We need to start a meaningful and a participative debate as to whether the policy and vision for development of the state is in sync with what is being predicted in future for the state in terms of adverse impacts of climate change including on occurrence of extreme weather conditions, quantity and distribution of precipitation and snowfall, availability of fresh water, impact on biodiversity etc. Are we listening to the overwhelming scientific advice about what can and cannot be done in the mountains in the name of development?

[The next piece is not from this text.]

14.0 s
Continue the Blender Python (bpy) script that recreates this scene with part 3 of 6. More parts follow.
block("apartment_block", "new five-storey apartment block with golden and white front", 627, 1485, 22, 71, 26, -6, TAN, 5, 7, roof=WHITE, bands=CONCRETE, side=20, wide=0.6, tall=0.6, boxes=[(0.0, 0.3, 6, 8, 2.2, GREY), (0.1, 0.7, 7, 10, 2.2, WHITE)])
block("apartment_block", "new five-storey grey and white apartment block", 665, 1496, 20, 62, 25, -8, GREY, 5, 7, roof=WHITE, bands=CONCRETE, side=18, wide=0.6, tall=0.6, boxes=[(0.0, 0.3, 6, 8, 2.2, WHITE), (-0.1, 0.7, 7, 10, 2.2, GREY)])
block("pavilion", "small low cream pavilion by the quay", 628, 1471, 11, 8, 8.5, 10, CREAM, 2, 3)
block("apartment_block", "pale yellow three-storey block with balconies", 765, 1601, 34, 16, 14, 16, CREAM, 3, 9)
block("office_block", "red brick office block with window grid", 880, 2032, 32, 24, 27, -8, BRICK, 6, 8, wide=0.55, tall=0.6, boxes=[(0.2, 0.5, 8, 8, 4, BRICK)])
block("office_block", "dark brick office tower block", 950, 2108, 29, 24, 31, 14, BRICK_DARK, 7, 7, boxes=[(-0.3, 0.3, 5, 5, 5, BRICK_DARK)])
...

We need to work together with our leadership from across the party lines and convince them in the light of more than adequate scientific evidence that mountains can’t develop like the rest. We cannot leave our future in the hands of leaders whose vision extend only up to the next elections. If we make politicians of all hues in the state sit together and ponder over the issues together and find solutions together we can stop these things becoming an election issue and stop them from trading charges with each other.

Sustainable development – howsoever cliched and abused this phrase sounds – is the need of the hour and without political will we cannot move forward and we know that from the fate of UNFCCC. The biggest hurdle in front of all us is to generate that political will and only people of the state can achieve that if they strive together.